The South Dakota Sports Hall of Fame is dedicated to the preservation, documentation and display of South Dakota's sports history.

Jim Booher - Inducted 2008



One of the founders of the South Dakota Athletic Trainers Association, Booher was inducted into the National Athletic Trainers Association Hall of Fame in 1998. The Ashland, Neb., native and 1965 Nebraska Wesleyan grad has been an athletic trainer and instructor/professor at South Dakota State since 1967. He split time between the university and Brookings Hospital until 1975, when he became a full-time staff member at SDSU.

Booher received physical therapy training at the Mayo Clinic in Rochester, Minn., then earned a master's degree in HPER at SDSU in 1969. He completed his doctorate at the University of Utah in 1976.

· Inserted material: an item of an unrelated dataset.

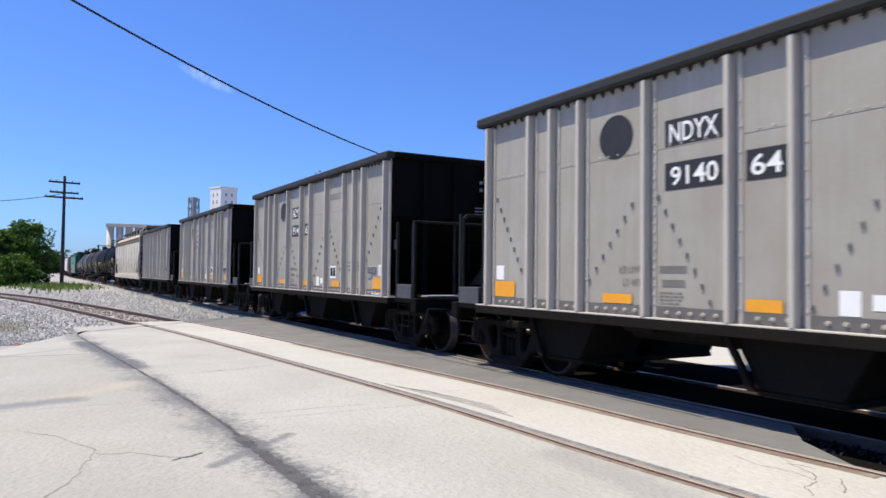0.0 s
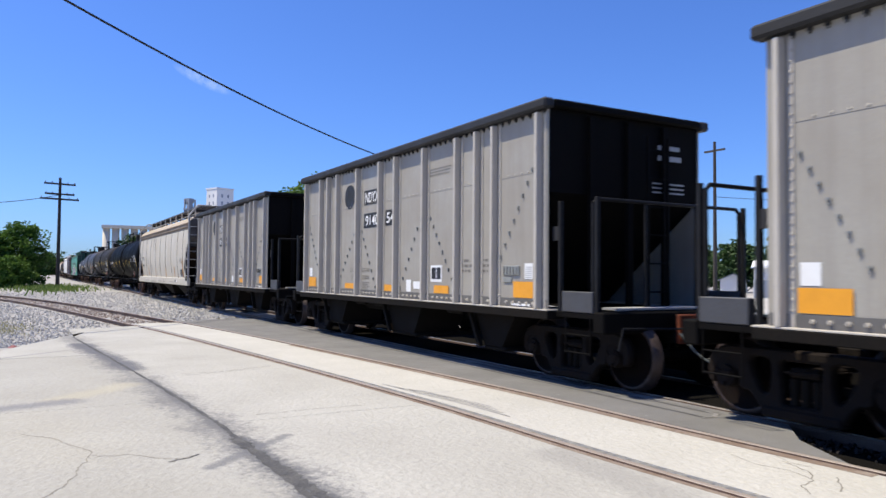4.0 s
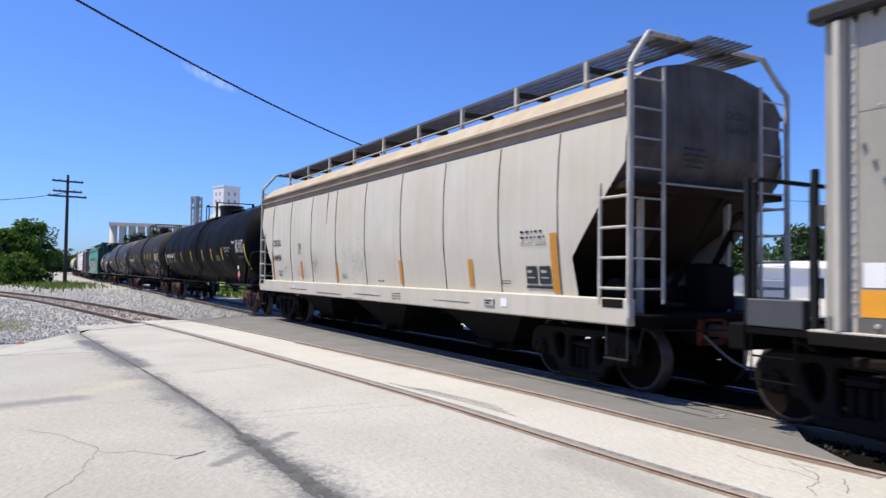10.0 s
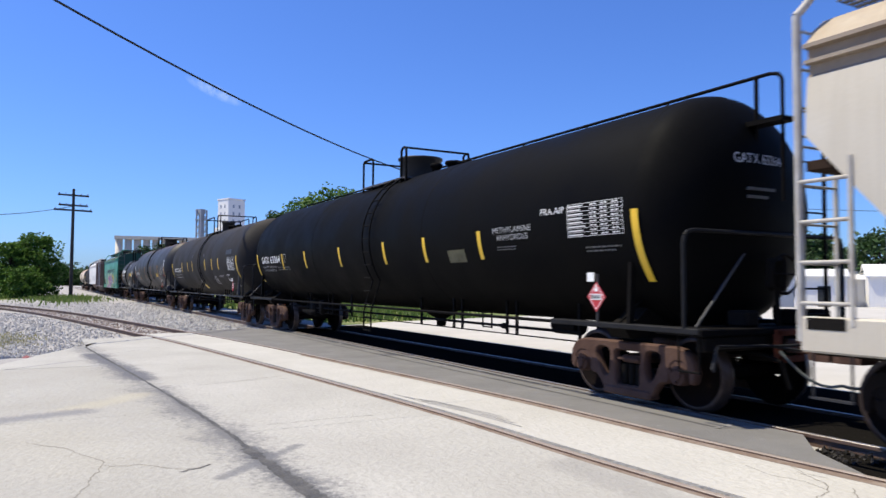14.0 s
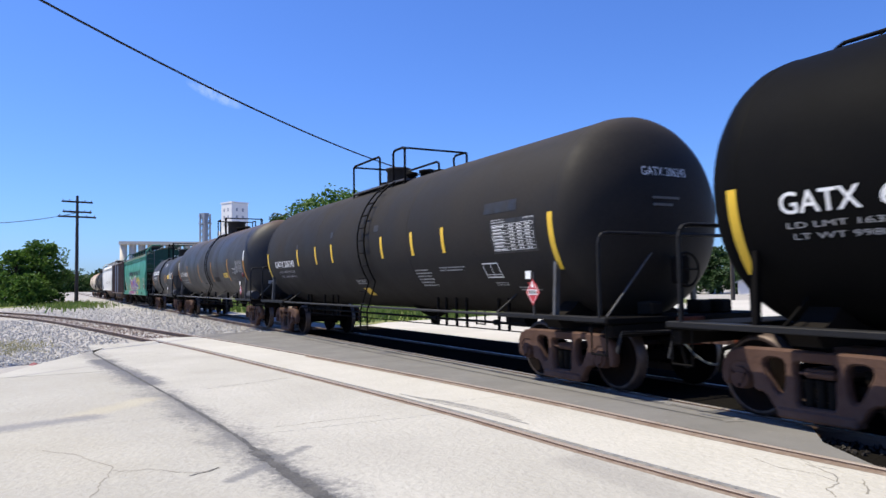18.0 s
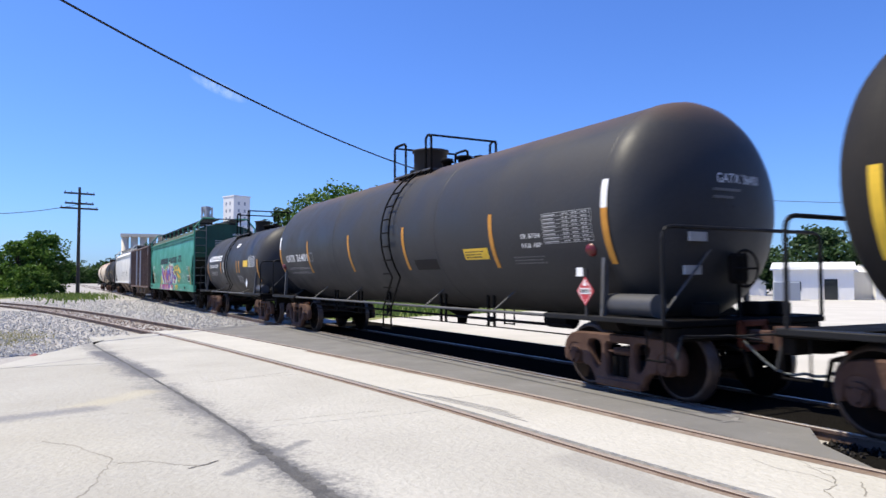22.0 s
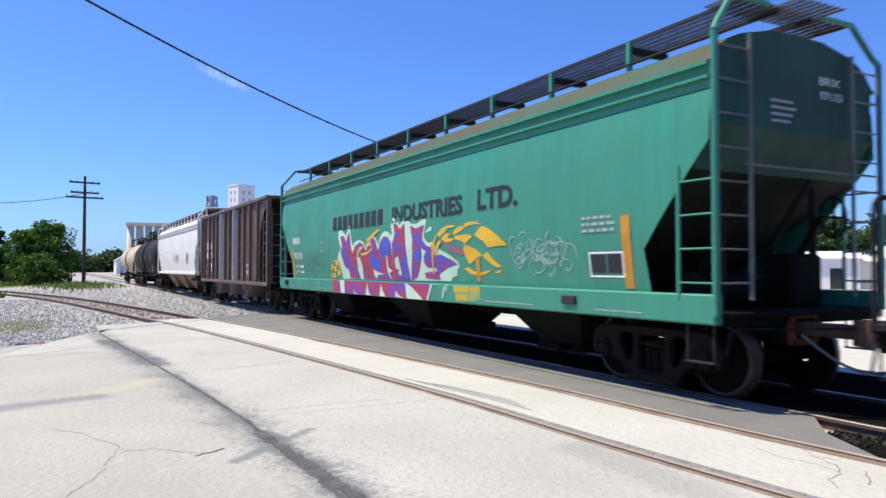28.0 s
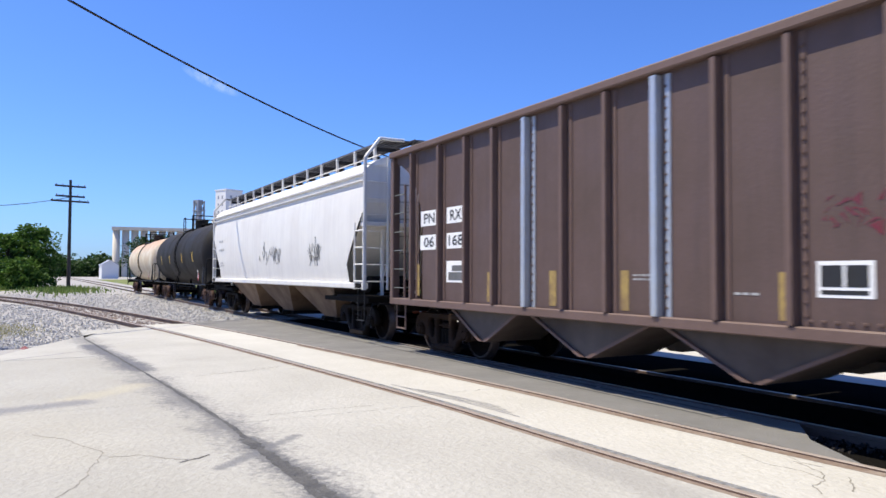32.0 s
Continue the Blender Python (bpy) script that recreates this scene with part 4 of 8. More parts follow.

He heads one of the top athletic training operations not only in the Upper Midwest but the country. He has been responsible for the development and growth of the athletic training-physical therapy program at SDSU and has had exceptional results in placing students in physical therapy schools as well as the profession of athletic training. Booher has written a manual on the prevention and care of athletic injuries and he also co-authored a textbook titled "Athletic Injury Assessment." He has written a number of articles and been a clinician for countless symposiums, workshops and courses.

At Nebraska Wesleyan, he played on the Plainsmen basketball team that lost to SDSU in the regional finals in 1963, and he also was a track standout, twice winning the high jump at the Howard Wood Dakota Relays.

After college, Booher coached and played on Spies slowpitch teams of Brookings that won four state titles. He also played on Harold's Printer independent basketball teams that won several state titles.

He is a member of the halls of fame of Nebraska Wesleyan (1980), the South Dakota Amateur Softball Association (2002), the South Dakota Athletic Trainers Association (1990) and the Mid-America Athletic Trainers Association (1996). He also received the North Central Conference Honor Award in 1987.